The young men and women of Troy University’s Sound of the South Marching Band share a close bond forged through long hours of practice, performance and travel. But band members Joseph, Phillip and Paul Melancon share a bond closer than most.
The three brothers from Irvington, Ala., say they are proud to be able to play together in the South of the South.
“Its lots of fun since we have all basically been best friends our entire lives,” said Paul, a junior trombone player. “We are able to easily support each other when needed. They are just great guys all around.”
Joseph, the oldest of the three, said he feels proud to share the band experience with his brothers.
“Being in band together is great,” Joseph said. “It’s a lot of fun hanging out with them on the bus or on location when we travel because we are so in-tune with one another’s sense of humor and things like that.
“The best part about this, for me, is that I get to see them through a pivotal time in their lives. I feel very lucky that we all get to experience this together.”
Joseph, a senior snare player and section leader in the drum line, first came in contact with the Sound of the South in fall 2003.
“In my sophomore year in high school, my band participated in a local band festival at Baldwin County High School,” Joseph said. “The Sound of the South performed in an exhibition that night and just blew me away.”
Paul was soon attending TROY not long after Joseph came, and both brothers persuaded the youngest, Phillip, to enroll as well.
“My brothers used to always tell me about how TROY was smaller than most of the schools in this area, meaning it would be easier to get a more personal education,” Phillip said. “When I would come to visit the campus, I would sometimes get the chance to sit in on some of my prospective classes; many of which involved class participation and even some student teaching. I was surprised to find that the TROY faculty not only cares about their students’ grades, but they also take the time to care about students as people.”
Along with the fun times that come with playing in the Sound of the South together, the brothers share the responsibility of successfully earning a degree. The Melancon brothers are the first members in their family to attend college.
“I feel really proud, but that pales in comparison to how proud our family is,” Joseph said. “It’s overwhelming. I don’t know that anyone could be as proud of anything as they are of us.”
The brothers say they have avoided any issues of sibling rivalry while playing together in the band.
“For the most part, we make sure each other doesn’t fool around too much at practice.

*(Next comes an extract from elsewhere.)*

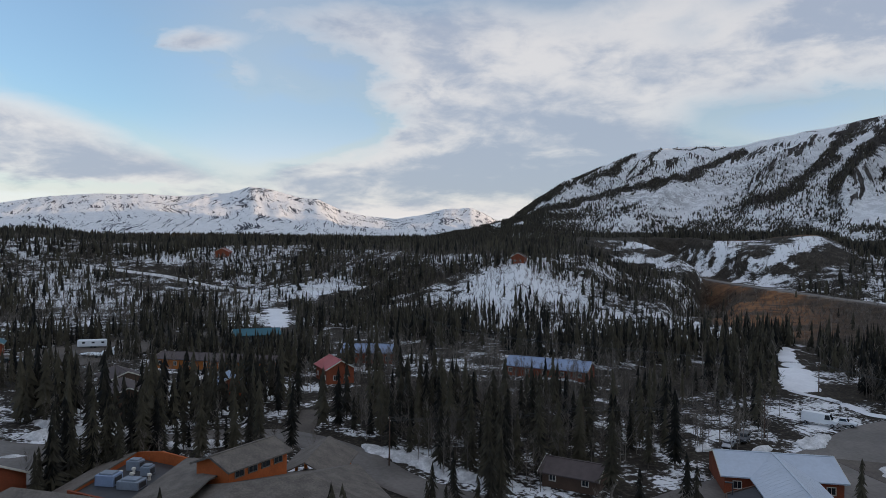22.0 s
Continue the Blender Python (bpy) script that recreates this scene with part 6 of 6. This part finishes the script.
def raft_stack(x, y, heading):
    m = Matrix.Translation((x, y, land_z(x, y))) @ Matrix.Rotation(radians(heading), 4, "Z")
    ob = empty("raft_trailer", "flat trailer stacked with pale rafts", "trailer", m=m)
    part("frame", box(0, 0, 0.7, 9, 2.3, 0.2, bevel=0.04), M_DARK, ob)
    for k in range(5):
        part("raft", box(-3.6 + 1.8 * k, 0, 1.2 + 0.12 * (k % 2), 1.2, 4.6, 0.5, bevel=0.18), M_WHITE, ob, "pale upturned raft")
    for k in (-2, 2):
        for s in (-1, 1):
            bm = bmesh.new()
            bmesh.ops.create_cone(bm, cap_ends=True, segments=12, radius1=0.4, radius2=0.4, depth=0.25, matrix=Matrix.Translation((k, s * 1.2, 0.4)) @ Matrix.Rotation(math.pi / 2, 4, "X"))
            part("wheel", bm, M_TYRE, ob)


raft_stack(262, 53, 60)
raft_stack(267, 47, 60)


# ---- posts, lamps, wires ----
def lamp_post(x, y, h, heading):
    m = Matrix.Translation((x, y, land_z(x, y))) @ Matrix.Rotation(radians(heading), 4, "Z")
    ob = empty("street_lamp", "dark steel street lamp with a flat head", "street lamp", "street lamps of the car park", m)
    part("pole", box(0, 0, h / 2, 0.18, 0.18, h, bevel=0.02), M_DARK, ob)
    part("head", box(0.55, 0, h - 0.05, 1.1, 0.4, 0.18, bevel=0.04), M_DARK, ob)
    part("base", box(0, 0, 0.3, 0.5, 0.5, 0.8, bevel=0.05), M_GRAVEL, ob)


for x_, y_, h_, a_ in ((98, -112, 6.6, 150), (88, -70, 4.6, 60), (153, 55, 4.5, 200), (141, 62, 4.5, 20)):
    lamp_post(x_, y_, h_, a_)


def utility_pole(x, y, h, heading, arm=True):
    z = land_z(x, y)
    m = Matrix.Translation((x, y, z)) @ Matrix.Rotation(radians(heading), 4, "Z")
    ob = empty("utility_pole", "weathered wooden power pole with a crossarm", "utility pole", "power poles", m)
    bm = bmesh.new()
    bmesh.ops.create_cone(bm, cap_ends=True, segments=8, radius1=0.17, radius2=0.11, depth=h + 1, matrix=Matrix.Translation((0, 0, h / 2 - 0.5)))
    part("pole", bm, M_BROWN, ob)
    if arm:
        c = part("crossarm", box(0, 0, h - 0.7, 0.12, 2.4, 0.14, bevel=0.02), M_BROWN, ob)
        for k in (-1.1, 0, 1.1):
            part("insulator", box(0, k, h - 0.52, 0.12, 0.12, 0.22, bevel=0.03), M_TRIM, c)
    return Vector((x, y, z + h - 0.45)), radians(heading)


def wire(a, b, sag):
    cu = bpy.data.curves.new("power_line", "CURVE")
    cu.dimensions, cu.bevel_depth, cu.bevel_resolution = "3D", 0.028, 0
    sp = cu.splines.new("POLY")
    sp.points.add(12)
    for i in range(13):
        t = i / 12
        p = a.lerp(b, t) - Vector((0, 0, sag * 4 * t * (1 - t)))
        sp.points[i].co = (*p, 1)
    cu.materials.append(M_DARK)
    ob = new("power_line", cu)
    ob.parent = WIRES
    return ob


LINES = [[(122, -24, 9), (121, -62, 9), (121, -104, 9), (104, -150, 9.5), (58, -158, 9.5), (20, -160, 9), (-20, -170, 9)],
         [(104, -150, 9.5), (153, -149, 9), (225, -82, 9), (300, -70, 9)], [(104, -150, 9.5), (112, -225, 9), (120, -290, 9)],
         [(520, -240, 12), (560, -330, 12), (600, -420, 12), (660, -560, 12)]]
done = {}
for line in LINES:
    for i, (x_, y_, h_) in enumerate(line):
        if (x_, y_) not in done:
            q, r_ = line[min(i + 1, len(line) - 1)], line[max(i - 1, 0)]
            done[(x_, y_)] = utility_pole(x_, y_, h_, math.degrees(math.atan2(q[1] - r_[1], q[0] - r_[0])))
    WIRES = empty("power_lines", "thin dark sagging power lines between wooden poles", "power line")
    for a, b in zip(line, line[1:]):
        (pa, ha), (pb, hb_) = done[a[:2]], done[b[:2]]
        for k in (-1.1, 0, 1.1):
            wire(pa + Vector((-math.sin(ha) * k, math.cos(ha) * k, 0)), pb + Vector((-math.sin(hb_) * k, math.cos(hb_) * k, 0)), 0.9)


# ---- plant on the roof deck ----
def rooftop_unit(x, y, sx, sy, sz, turn, mat, label):
    ob = empty("rooftop_unit", label, "ventilation unit", "plant on the roof deck", Matrix.Translation((x, y, DECK)) @ Matrix.Rotation(radians(turn), 4, "Z"))
    part("casing", box(0, 0, sz / 2, sx, sy, sz, bevel=0.06), mat, ob)
    part("hood", box(0, 0, sz + 0.12, sx * 0.7, sy * 0.7, 0.24, bevel=0.05), M_UNIT, ob)
    part("grille", box(-sx / 2 - 0.02, 0, sz * 0.5, 0.05, sy * 0.7, sz * 0.6), M_DARK, ob, "dark louvred grille")


rooftop_unit(110.6, 20.3, 3.0, 2.4, 1.6, 66, M_BLUE_ROOF, "dull blue air handling unit on the roof deck")
rooftop_unit(108.2, 16.8, 3.4, 2.4, 1.2, 66, M_UNIT, "grey air handling unit on the roof deck")
rooftop_unit(116.8, 17.6, 2.2, 1.8, 1.5, 66, M_UNIT, "tall grey fan unit on the roof deck")
rooftop_unit(113.6, 15.4, 1.6, 1.6, 1.4, 66, M_UNIT, "small grey condenser on the roof deck")
for vx, vy in ((113.5, 19.2), (114.5, 17.5), (112.2, 17.4), (111, 14.8)):
    ob = empty("roof_vent", "round white exhaust vent on the roof deck", "vent", "vents on the roof deck", Matrix.Translation((vx, vy, DECK)))
    for nm, r_, z0_, dep in (("pipe", 0.24, 0.4, 0.8), ("cap", 0.36, 0.85, 0.25)):
        bm = bmesh.new()
        bmesh.ops.create_cone(bm, cap_ends=True, segments=14, radius1=r_, radius2=r_ * 0.85, depth=dep, matrix=Matrix.Translation((0, 0, z0_)))
        part(nm, bm, M_TRIM, ob)
# driftwood on the wooded bank
rnd = random.Random(41)
bank_pts = [p for p in BANK_IN if 95 < p[1] < 215]
for i in range(26):
    k = rnd.randrange(1, len(bank_pts) - 1)
    (ax, ay), (bx, by) = bank_pts[k - 1], bank_pts[k + 1]
    ln = math.hypot(bx - ax, by - ay)
    off = rnd.uniform(6.5, 13)
    lx, ly = bank_pts[k][0] - (by - ay) / ln * off + rnd.uniform(-5, 5), bank_pts[k][1] + (bx - ax) / ln * off
    size, r_ = rnd.uniform(2.5, 7.5), rnd.uniform(0.10, 0.20)
    bm = bmesh.new()
    bmesh.ops.create_cone(bm, cap_ends=True, segments=7, radius1=r_, radius2=r_ * 0.45, depth=size)
    for v in bm.verts:
        v.co.x += 0.04 * size * math.sin(v.co.z / size * 2.2 + i)
    me = bpy.data.meshes.new("driftwood_log")
    bm.to_mesh(me)
    bm.free()
    me.materials.append(M_DRIFT)
    ob = tagged(new("driftwood_log", me), "bleached driftwood log on the brown river bank", "log", "driftwood on the bank")
    ob.matrix_world = Matrix.Translation((lx, ly, land_z(lx, ly) + r_ * 0.7)) @ Matrix.Rotation(rnd.random() * 3.14, 4, "Z") @ Matrix.Rotation(radians(rnd.uniform(84, 92)), 4, "X")
# signs
for sx_, sy_, w_, h_ in ((102, -143, 1.0, 1.8), (97, -122, 2.2, 1.0)):
    ob = empty("sign", "small pale sign board at the car park entrance", "sign", m=Matrix.Translation((sx_, sy_, land_z(sx_, sy_))) @ Matrix.Rotation(radians(-35), 4, "Z"))
    part("board", box(0, 0, 0.5 + h_ / 2, w_, 0.1, h_, bevel=0.02), M_TRIM, ob)
    for k in (-0.4, 0.4):
        part("post", box(k * w_, 0.08, 0.5, 0.1, 0.1, 1.2), M_BROWN, ob)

The Sound is big on following by example, which is pretty easy for me seeing as I’ve been doing it all my life, being the youngest and all,” said Phillip. “My brothers -- more often than I’d like to admit -- keep me in line. It’s nice to know, in some way, that they’re always looking over my shoulder.”
Although he has being playing in the band for more than three years now, Joseph is still passionate about the Sound of the South.
“I feel that we’re in one of -- if not the -- best college bands in the country,” Joseph said. “There’s nothing better than marching onto a field in front of thousands of people, It’s still just as exciting for me as it ever has been and that is intensified with my brothers playing with me.”
Paul said performing in the Sound of the South is an exhilarating experience.
“Having something that you can just go in and pour your heart into every day just broadens your life experiences further,” Paul said.
The brothers, along with more than 350 fellow band members, take the field in the Sound of the South’s final home performance Saturday at Movie Gallery Veterans Memorial Stadium, where they will present a special “Salute to Armed Forces” half-time show. Kickoff is 3:15 p.m.